OTTAWA - Stephen Harper was again hurtling across the Atlantic Tuesday, but this time he had to pack his wallet along with his bullhorn.
Facing calls from NATO allies to boost defence spending and not merely yell louder and longer than other leaders as the world’s atrocities and crises multiply, Harper will have to be a bit more nimble than he has had to be at recent international meetings.
For once, domestic concerns — an election year balanced budget— and international pressure will collide.
At home, the prime minister appears to be trying to do something highly unconventional, building electoral support by pushing his international credentials.
In 2014, Harper has travelled from Israel to Ukraine (twice), from France to Belgium from The Netherlands to the U.K., with a trip to China looming.
As a member of key international alliances, he is expected at meetings such as this week’s NATO summit in Wales.
But, by extension, Harper, with an eye to the next election, is also inviting Canadian voters to visualize his two opponents on the same stage.
Harper and all world leaders are governing in dangerous and frightening times.
They are dealing with Russian incursions in Ukraine, endless despair and death in Syria and war in the Middle East. The Islamic State again displayed its ruthless brutality Tuesday and homegrown terrorism concerns us all.
Harper is now a senior statesman in the G7 and NATO, and certainly one of the most vocal, even if he has the luxury of distance from imminent threats and economic repercussions that European leaders do not enjoy.
He has forged a key relationship with Germany’s Angela Merkel and his experience gives him gravity in some of the world’s most exclusive clubs.
These appearances will show up in campaign footage as a counterpoint to the limited international experience of Tom Mulcair or Justin Trudeau.
Harper, himself, was portrayed by the Liberals as a global babe in the woods as opposition leader.
It may not appear too difficult to shake some hands, sit at a meeting and show up at the group photo (although Harper missed the 2009 G20 family photo because he was in the bathroom).
Opposition leaders have often embarked on foreign tours to show a grasp of foreign policy which would make them look like prime ministers-in-waiting.
Reform leader Preston Manning, Liberal leader Stéphane Dion and Harper himself travelled to Washington while in opposition. When Mulcair did the same, Conservatives attacked him as a job killing enemy agent because the NDP leader did not cheerlead for the Keystone XL pipeline.
Joe Clark, who ultimately became one of Canada’s most effective foreign ministers, stumbled on an infamous pre-election trip as Progressive Conservative leader. He and his entourage missed a flight, lost their luggage and while inspecting a military honour guard, Clark nearly backed into a soldier’s bayonet, leading to breathless suggestions he was nearly beheaded.

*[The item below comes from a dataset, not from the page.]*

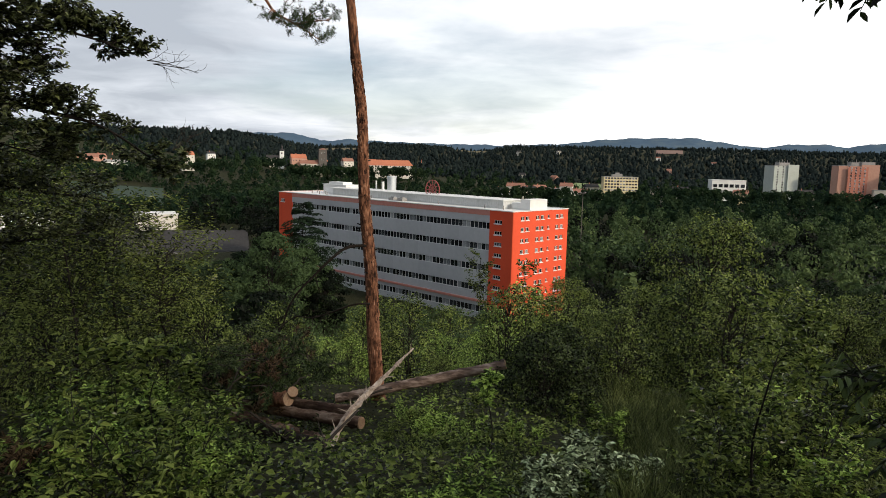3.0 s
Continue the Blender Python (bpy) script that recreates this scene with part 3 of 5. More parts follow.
def old_tower():
    x, y = place(-22.55, 1000)
    b = thing("stone_tower", "square old stone tower with shingle roof", "tower", pose(x, y, -14, 0, 0, 30))
    part("wall", Geo().box(-1, 10.5, 0, 9.5, -6, 27.0), M_STONE, b)
    part("roof", Geo().add([(-0.6, -0.6, 27.0), (10.1, -0.6, 27.0), (10.1, 10.1, 27.0), (-0.6, 10.1, 27.0), (3.5, 4.75, 29), (6, 4.75, 29)], [(0, 1, 5, 4), (2, 3, 4, 5), (3, 0, 4), (1, 2, 5), (3, 2, 1, 0)]), M_TILE_OLD, b)
    far_windows(b, 9.5, 27, 2, 3, (0.9, 1.8), (0, 0, 0), 0)


old_tower()
house("town_house", "pale pink town house with brown roof", -40.6, 880, -12.5, 34, 12, 9, 12, M_SALMON, M_TILE_OLD, 4, 8, 2, chimneys=3)
house("town_house", "long white town house under trees", -38.6, 870, -16, 24, 11, 7, 10, M_WHITE, M_CONCRETE, 3, 7, 2)
house("town_house", "small white house at the wood's edge", -31.3, 1000, -1, 11, 9, 4.5, 15, M_WHITE, M_ROOFGREY, 3, 3, 1)
house("town_house", "orange-roofed house at the wood's edge", -33.2, 800, -4, 14, 9, 5, 20, M_PLASTER, M_TILE, 4, 3, 1)
TOWN = [(-8.2, 700, 16, M_WHITE, M_ROOFGREY), (-7.0, 760, 20, M_PLASTER, M_TILE_OLD), (-5.6, 690, 14, M_PLASTER, M_ROOFGREY), (-4.6, 740, 15, M_PLASTER, M_TILE_OLD),
        (-3.7, 700, 26, M_WHITE, M_CONCRETE), (-2.6, 780, 14, M_PLASTER, M_TILE_OLD), (-1.6, 720, 17, M_PLASTER, M_TILE_OLD), (-0.4, 800, 16, M_PLASTER, M_ROOFGREY),
        (4.6, 800, 18, M_PLASTER, M_ROOFGREY), (6.2, 830, 20, M_WHITE, M_ROOFGREY), (10.8, 830, 16, M_YELLOW, M_TILE_OLD), (15.2, 800, 18, M_PLASTER, M_ROOFGREY),
        (20.4, 790, 24, M_PLASTER, M_ROOFGREY), (22.6, 770, 20, M_YELLOW, M_TILE_OLD), (24.6, 800, 22, M_PLASTER, M_TILE_OLD), (26.4, 780, 20, M_PLASTER, M_TILE_OLD), (28.6, 820, 24, M_WHITE, M_ROOFGREY)]
for i, (az, dist, w, wall, roof) in enumerate(TOWN):
    house("town_house", "plastered town house with pitched roof among trees", az, dist, -34.2 + (i % 3), w, 10, 6 + (i % 2) * 2.2, -25 + 17 * (i % 4), wall, roof, 4, max(3, w // 4), 2)
rng = np.random.default_rng(5)
for i in range(8):
    az, dist = rng.uniform(-12, 9), rng.uniform(1150, 1900)
    x, y = place(az, dist)
    house("town_house", "small far house on the wooded slope", az, dist, float(ground_z(x, y)) + 5, 11, 9, 4.5, rng.uniform(-40, 40), (M_WHITE, M_PLASTER, M_SALMON)[i % 3], (M_TILE_OLD, M_ROOFGREY, M_TILE_OLD)[i % 3], 3.5, 3, 1, nside=0, chimneys=0)


def patch(name, label, mat, az0, az1, r0, r1, lift):
    """A field or a pond laid over the ground."""
    g = Geo()
    rr, aa = np.meshgrid(np.linspace(r0, r1, 8), np.radians(np.linspace(az0, az1, 14)), indexing="ij")
    x, y = rr * np.sin(aa), rr * np.cos(aa)
    v = np.stack([x, y, ground_z(x, y) + lift], -1).reshape(-1, 3)
    g.add(v, [(i * 14 + j, i * 14 + j + 1, (i + 1) * 14 + j + 1, (i + 1) * 14 + j) for i in range(7) for j in range(13)])
    return tagged(part(name, g, mat), label, name, kind="structure")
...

Still, Clark won that election in 1979 and almost immediately sparked an international incident with his pledge to move the Canadian embassy in Israel from Tel Aviv to Jerusalem.
In recent months, Harper has dispatched six CF-18s to Eastern Europe and he is expected to join other NATO leaders in backing a quick-strike force to deal with Vladimir Putin’s aggression.
Harper also dispatched two Canadian military cargo planes to ferry weapons to Kurdish forces in northern Iraq to help counter the ruthless advance of Islamic militants and he has slapped sanctions on Putin.
He is playing with a limited hand, but that doesn’t mean Canadian prime ministers can’t take global leadership roles.
Brian Mulroney was at the forefront of the international crusade to rid South Africa of apartheid, Lester Pearson, as foreign affairs minister, won a Nobel Peace Prize and Jean Chrétien emerged as a leading critic of George W. Bush by refusing to join his coalition in Iraq.
Harper pushed us deeper into Afghanistan and although Canadians fought with distinction and valour, the history of that intervention cannot yet be written.
Apparent victories can be fleeting. Harper celebrated the “great military success” of Canada’s role in a NATO-led mission in Libya in 2011, but today that country is unravelling in the face of fierce fighting by rival factions.
That leaves Harper with no defining accomplishment on his foreign policy ledger, but lots of tough talk.
His team is hoping a foreign policy advertised as firm and principled will lead to votes by anxious Canadians watching dangerous times unfold.
The odds are long. They will have to upend the old adage that there are no votes in foreign aid or international summits.